__Given data__
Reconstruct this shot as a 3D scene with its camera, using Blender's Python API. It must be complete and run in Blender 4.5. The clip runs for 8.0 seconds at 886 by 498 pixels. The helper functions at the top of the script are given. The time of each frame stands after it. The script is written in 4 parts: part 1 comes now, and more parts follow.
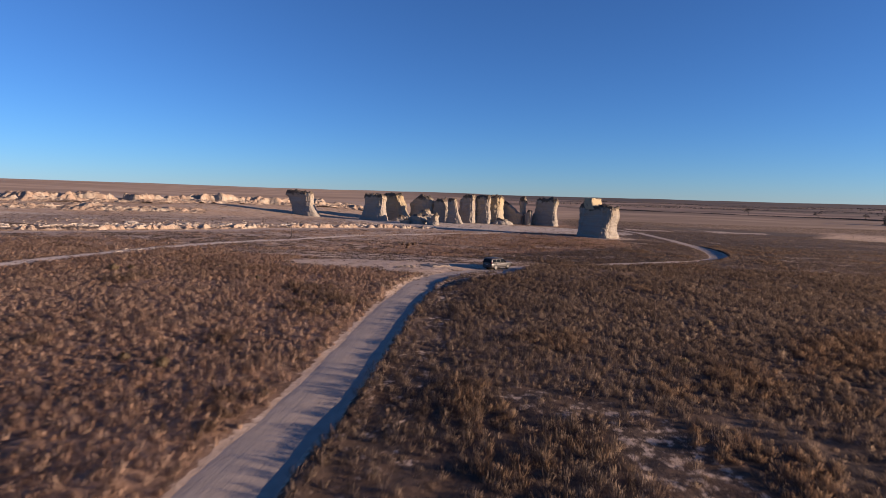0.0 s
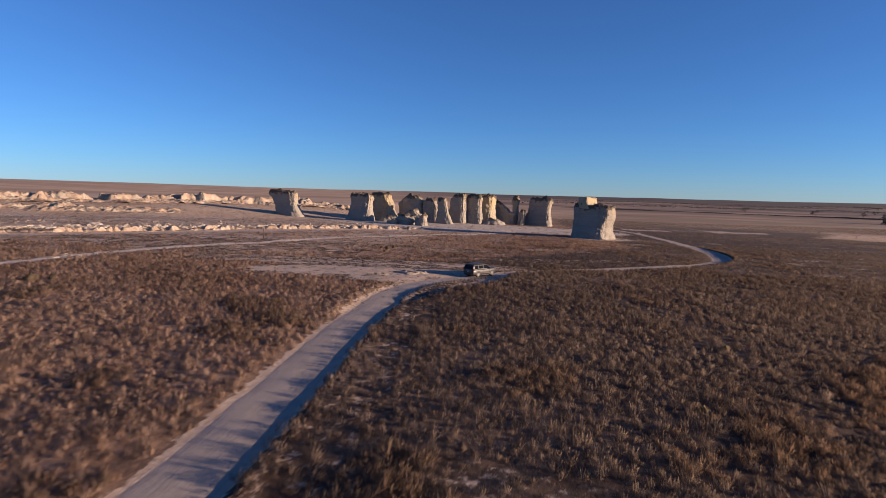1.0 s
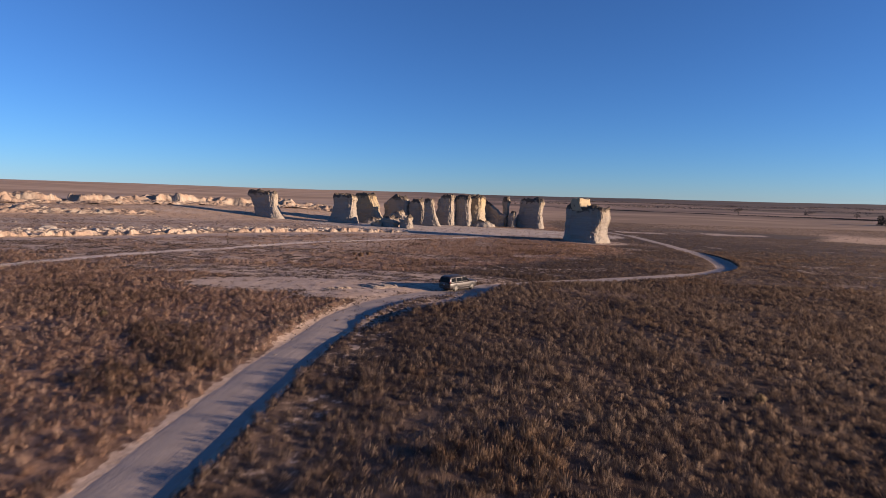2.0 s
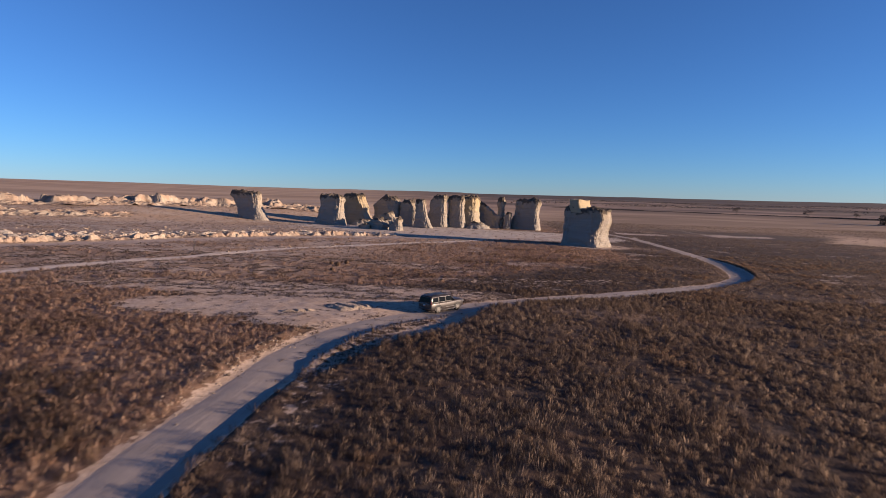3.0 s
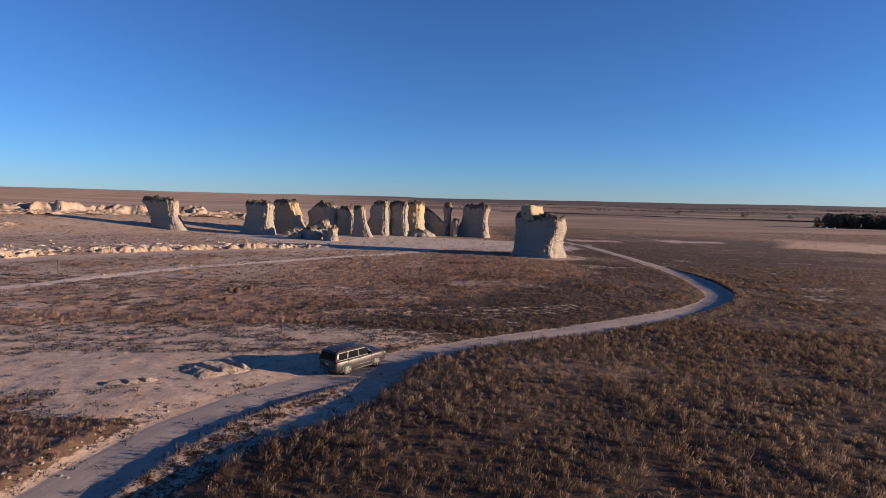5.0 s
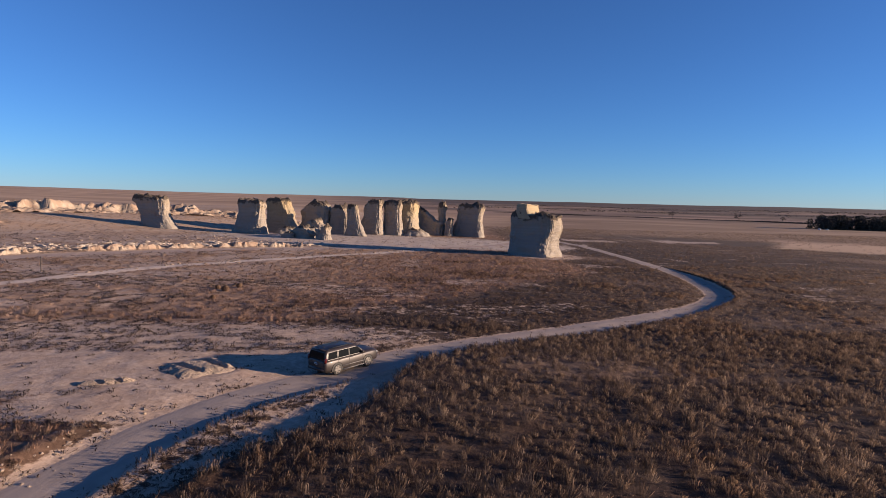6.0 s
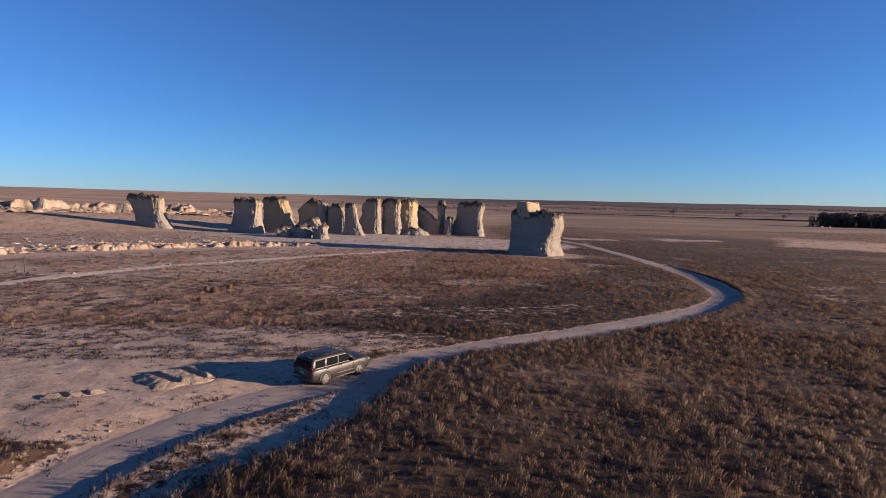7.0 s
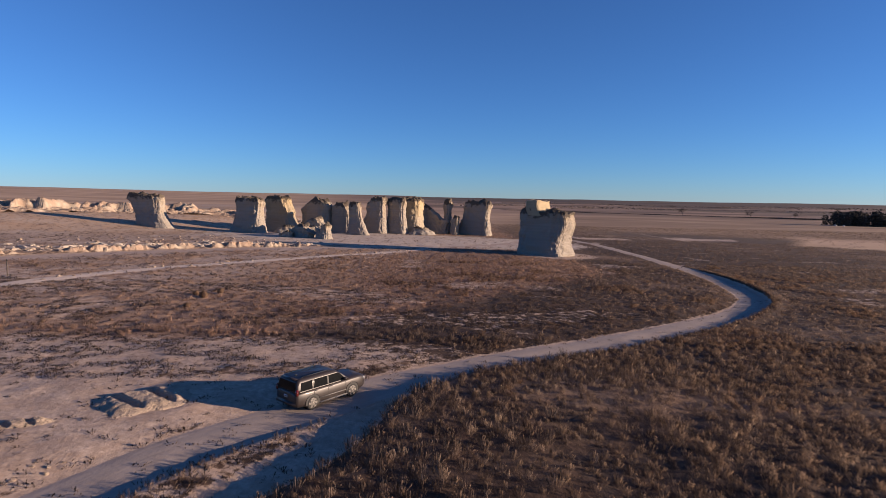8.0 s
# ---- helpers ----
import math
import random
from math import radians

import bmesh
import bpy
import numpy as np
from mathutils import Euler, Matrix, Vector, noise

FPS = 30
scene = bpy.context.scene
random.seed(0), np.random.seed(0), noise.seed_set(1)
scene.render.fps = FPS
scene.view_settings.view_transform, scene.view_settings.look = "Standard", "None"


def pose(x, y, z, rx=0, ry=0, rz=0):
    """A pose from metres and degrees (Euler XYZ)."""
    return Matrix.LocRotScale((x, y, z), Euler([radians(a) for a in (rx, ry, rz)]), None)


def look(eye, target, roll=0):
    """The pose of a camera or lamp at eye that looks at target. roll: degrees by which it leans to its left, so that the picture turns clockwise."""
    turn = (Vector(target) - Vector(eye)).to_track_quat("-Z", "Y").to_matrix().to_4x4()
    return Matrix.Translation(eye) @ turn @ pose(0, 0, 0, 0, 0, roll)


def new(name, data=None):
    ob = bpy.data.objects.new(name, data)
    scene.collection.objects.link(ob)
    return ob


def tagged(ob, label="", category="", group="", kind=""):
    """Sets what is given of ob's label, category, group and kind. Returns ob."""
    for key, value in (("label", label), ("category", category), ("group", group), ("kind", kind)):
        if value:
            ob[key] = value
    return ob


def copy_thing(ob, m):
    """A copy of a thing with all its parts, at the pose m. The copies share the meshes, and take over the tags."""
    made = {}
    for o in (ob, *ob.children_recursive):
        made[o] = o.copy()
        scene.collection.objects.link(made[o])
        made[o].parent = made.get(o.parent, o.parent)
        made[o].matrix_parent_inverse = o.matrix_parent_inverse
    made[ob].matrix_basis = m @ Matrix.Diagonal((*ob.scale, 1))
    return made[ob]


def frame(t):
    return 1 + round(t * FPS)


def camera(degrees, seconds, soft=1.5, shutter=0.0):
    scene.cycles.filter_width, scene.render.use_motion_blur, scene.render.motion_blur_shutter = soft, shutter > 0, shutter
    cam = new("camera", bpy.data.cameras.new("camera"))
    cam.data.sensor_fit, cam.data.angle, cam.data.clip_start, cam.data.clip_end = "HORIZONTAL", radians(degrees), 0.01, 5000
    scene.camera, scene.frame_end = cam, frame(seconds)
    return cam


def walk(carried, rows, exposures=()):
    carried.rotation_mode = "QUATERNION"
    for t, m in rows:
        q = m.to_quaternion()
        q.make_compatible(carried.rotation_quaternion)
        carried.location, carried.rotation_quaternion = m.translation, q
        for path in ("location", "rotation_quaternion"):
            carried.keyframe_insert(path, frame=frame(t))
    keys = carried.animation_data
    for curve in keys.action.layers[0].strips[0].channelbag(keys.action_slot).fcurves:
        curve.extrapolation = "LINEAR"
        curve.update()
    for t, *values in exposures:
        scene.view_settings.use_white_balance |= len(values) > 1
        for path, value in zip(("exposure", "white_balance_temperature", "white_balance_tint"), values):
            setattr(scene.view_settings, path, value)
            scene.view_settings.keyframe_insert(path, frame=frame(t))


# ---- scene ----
cam = camera(77.0, 8.0, soft=0.85, shutter=0.5)
PATH = [
    (0, (2.319, 3.642, 11.694), (2.113, 6.446, 11.422), 1.6),
    (0.5, (3.397, 8.622, 11.701), (3.198, 11.426, 11.428), 1.6),
    (1, (4.538, 13.639, 11.627), (4.351, 16.443, 11.353), 1.5),
    (1.5, (5.627, 18.889, 11.681), (5.448, 21.695, 11.406), 1.5),
    (1.7, (6.017, 21.082, 11.718), (5.852, 23.89, 11.448), 1.6),
    (2.8, (7.324, 32.982, 12.497), (7.186, 35.79, 12.221), 1.4),
    (3, (7.613, 35.141, 12.569), (7.477, 37.948, 12.293), 1.5),
    (3.5, (8.349, 40.676, 12.725), (8.22, 43.483, 12.449), 1.6),
    (4, (9.004, 46.214, 12.965), (8.948, 49.024, 12.69), 1.6),
    (4.5, (9.428, 50.946, 13.128), (9.488, 53.758, 12.868), 1.6),
    (4.7, (9.619, 52.04, 13.135), (9.709, 54.851, 12.881), 1.4),
    (5.8, (9.739, 54.551, 12.442), (9.885, 57.362, 12.199), 1.3),
    (6, (9.717, 54.96, 12.376), (9.864, 57.77, 12.133), 1.4),
    (6.5, (9.902, 56.11, 12.223), (10.049, 58.921, 11.976), 1.3),
    (7, (10.141, 57.894, 12.144), (10.288, 60.705, 11.896), 1.2),
    (7.5, (10.354, 60.231, 12.077), (10.493, 63.042, 11.825), 1.1),
    (8, (10.467, 62.962, 11.968), (10.58, 65.773, 11.715), 1.1),
]
walk(cam, [(t, look(eye, target, roll)) for t, eye, target, roll in PATH])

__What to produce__
Write out the whole listing exactly, and drop the pictures.

__Output below__
Reconstruct this shot as a 3D scene with its camera, using Blender's Python API. It must be complete and run in Blender 4.5. The clip runs for 8.0 seconds at 886 by 498 pixels. The helper functions at the top of the script are given. The time of each frame stands after it. The script is written in 4 parts: part 1 comes now, and more parts follow.
0.0 s
1.0 s
2.0 s
3.0 s
5.0 s
6.0 s
7.0 s
8.0 s
# ---- helpers ----
import math
import random
from math import radians

import bmesh
import bpy
import numpy as np
from mathutils import Euler, Matrix, Vector, noise

FPS = 30
scene = bpy.context.scene
random.seed(0), np.random.seed(0), noise.seed_set(1)
scene.render.fps = FPS
scene.view_settings.view_transform, scene.view_settings.look = "Standard", "None"


def pose(x, y, z, rx=0, ry=0, rz=0):
    """A pose from metres and degrees (Euler XYZ)."""
    return Matrix.LocRotScale((x, y, z), Euler([radians(a) for a in (rx, ry, rz)]), None)


def look(eye, target, roll=0):
    """The pose of a camera or lamp at eye that looks at target. roll: degrees by which it leans to its left, so that the picture turns clockwise."""
    turn = (Vector(target) - Vector(eye)).to_track_quat("-Z", "Y").to_matrix().to_4x4()
    return Matrix.Translation(eye) @ turn @ pose(0, 0, 0, 0, 0, roll)


def new(name, data=None):
    ob = bpy.data.objects.new(name, data)
    scene.collection.objects.link(ob)
    return ob


def tagged(ob, label="", category="", group="", kind=""):
    """Sets what is given of ob's label, category, group and kind. Returns ob."""
    for key, value in (("label", label), ("category", category), ("group", group), ("kind", kind)):
        if value:
            ob[key] = value
    return ob


def copy_thing(ob, m):
    """A copy of a thing with all its parts, at the pose m. The copies share the meshes, and take over the tags."""
    made = {}
    for o in (ob, *ob.children_recursive):
        made[o] = o.copy()
        scene.collection.objects.link(made[o])
        made[o].parent = made.get(o.parent, o.parent)
        made[o].matrix_parent_inverse = o.matrix_parent_inverse
    made[ob].matrix_basis = m @ Matrix.Diagonal((*ob.scale, 1))
    return made[ob]


def frame(t):
    return 1 + round(t * FPS)


def camera(degrees, seconds, soft=1.5, shutter=0.0):
    scene.cycles.filter_width, scene.render.use_motion_blur, scene.render.motion_blur_shutter = soft, shutter > 0, shutter
    cam = new("camera", bpy.data.cameras.new("camera"))
    cam.data.sensor_fit, cam.data.angle, cam.data.clip_start, cam.data.clip_end = "HORIZONTAL", radians(degrees), 0.01, 5000
    scene.camera, scene.frame_end = cam, frame(seconds)
    return cam


def walk(carried, rows, exposures=()):
    carried.rotation_mode = "QUATERNION"
    for t, m in rows:
        q = m.to_quaternion()
        q.make_compatible(carried.rotation_quaternion)
        carried.location, carried.rotation_quaternion = m.translation, q
        for path in ("location", "rotation_quaternion"):
            carried.keyframe_insert(path, frame=frame(t))
    keys = carried.animation_data
    for curve in keys.action.layers[0].strips[0].channelbag(keys.action_slot).fcurves:
        curve.extrapolation = "LINEAR"
        curve.update()
    for t, *values in exposures:
        scene.view_settings.use_white_balance |= len(values) > 1
        for path, value in zip(("exposure", "white_balance_temperature", "white_balance_tint"), values):
            setattr(scene.view_settings, path, value)
            scene.view_settings.keyframe_insert(path, frame=frame(t))


# ---- scene ----
cam = camera(77.0, 8.0, soft=0.85, shutter=0.5)
PATH = [
    (0, (2.319, 3.642, 11.694), (2.113, 6.446, 11.422), 1.6),
    (0.5, (3.397, 8.622, 11.701), (3.198, 11.426, 11.428), 1.6),
    (1, (4.538, 13.639, 11.627), (4.351, 16.443, 11.353), 1.5),
    (1.5, (5.627, 18.889, 11.681), (5.448, 21.695, 11.406), 1.5),
    (1.7, (6.017, 21.082, 11.718), (5.852, 23.89, 11.448), 1.6),
    (2.8, (7.324, 32.982, 12.497), (7.186, 35.79, 12.221), 1.4),
    (3, (7.613, 35.141, 12.569), (7.477, 37.948, 12.293), 1.5),
    (3.5, (8.349, 40.676, 12.725), (8.22, 43.483, 12.449), 1.6),
    (4, (9.004, 46.214, 12.965), (8.948, 49.024, 12.69), 1.6),
    (4.5, (9.428, 50.946, 13.128), (9.488, 53.758, 12.868), 1.6),
    (4.7, (9.619, 52.04, 13.135), (9.709, 54.851, 12.881), 1.4),
    (5.8, (9.739, 54.551, 12.442), (9.885, 57.362, 12.199), 1.3),
    (6, (9.717, 54.96, 12.376), (9.864, 57.77, 12.133), 1.4),
    (6.5, (9.902, 56.11, 12.223), (10.049, 58.921, 11.976), 1.3),
    (7, (10.141, 57.894, 12.144), (10.288, 60.705, 11.896), 1.2),
    (7.5, (10.354, 60.231, 12.077), (10.493, 63.042, 11.825), 1.1),
    (8, (10.467, 62.962, 11.968), (10.58, 65.773, 11.715), 1.1),
]
walk(cam, [(t, look(eye, target, roll)) for t, eye, target, roll in PATH])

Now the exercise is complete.